The Chicago Tribune reports that METRA and Google are teaming on a project to harness the power of internet to make it easier for people to find out how to travel between the Windy City and its suburbs by mass transit. The online plan tool, still a beta test site, combines METRA schedule information with Google Maps.
Check it out at www.metrarail.com/googletransit
It's pretty straightforward. Just enter your origination and destination points and whether you are coming or going. I tried it for an imaginary trip from Joliet, IL, to a location on N. Michigan Ave. Within seconds, I had walking directions to Joliet Union Station, the schedule for the next train over the Rock Island line, and a schedule for a connecting bus to take me from LaSalle St. Station to my final destination. Oh yeah, there was a map showing the route, too.

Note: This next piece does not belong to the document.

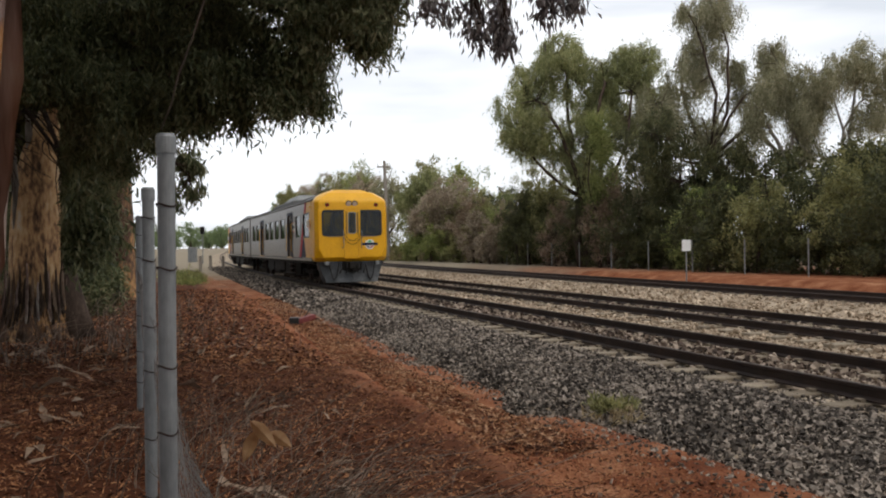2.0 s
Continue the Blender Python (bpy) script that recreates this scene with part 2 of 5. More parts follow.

One drawback noted by the Tribune article was the lack of information for PACE, the suburban bus line. I'll go out on a limb and predict that once the kinks are worked out PACE will be included too. I'll go one further and project that eventually every public transit agency in the country - no, in the world - will be included.
A service such as this can be a huge boon for public transit usage. One of the drawback is access to easy-to-use travel information. Of course, passenger train schedules for the various operating companies are readily available online and in print. But they only tell you when you can go from one station to station.
The problem is nobody travels from Station A to Station B; they travel from Point A to Point B. It could be from their house in the suburbs to a museum, store or office in the city, or from an office in one city to an office or hotel in another. So, what's need is not just information on travel between stations, but information on travel from the point of origination to the first station and, then, from the second station to the final destination.
If you can't readily find it, you'll probably punt, i.e. drive. After all, you can go to Google Maps or its rival, Mapquest, and get driving directions to just about everywhere.
Here's a personal example of how better access to information could put more people on trains. This past weekend, my wife and I attended a Bat Mitzvah in Northern Virginia. We wanted our daughter, a student at SUNY New Paltz, to join us, so I bought her a ticket on Amtrak from Poughkeepsie, NY, to New Carrollton, MD.
Then, we drove for nearly an hour on the Capital Beltway to meet her at the station. What I did not know at the time, was that WMATA's Orange Line originates at New Carrollton and terminates in Vienna, VA, just 12 minutes from our hotel.
Making public transportation more user friendly is a sure fire strategy for putting more fannies in the seats of America's passenger trains - intercity, regional and local. Harnessing the power of information technology from savvy companies like Google to help people learn how to ride is a low-cost approach for achieving that.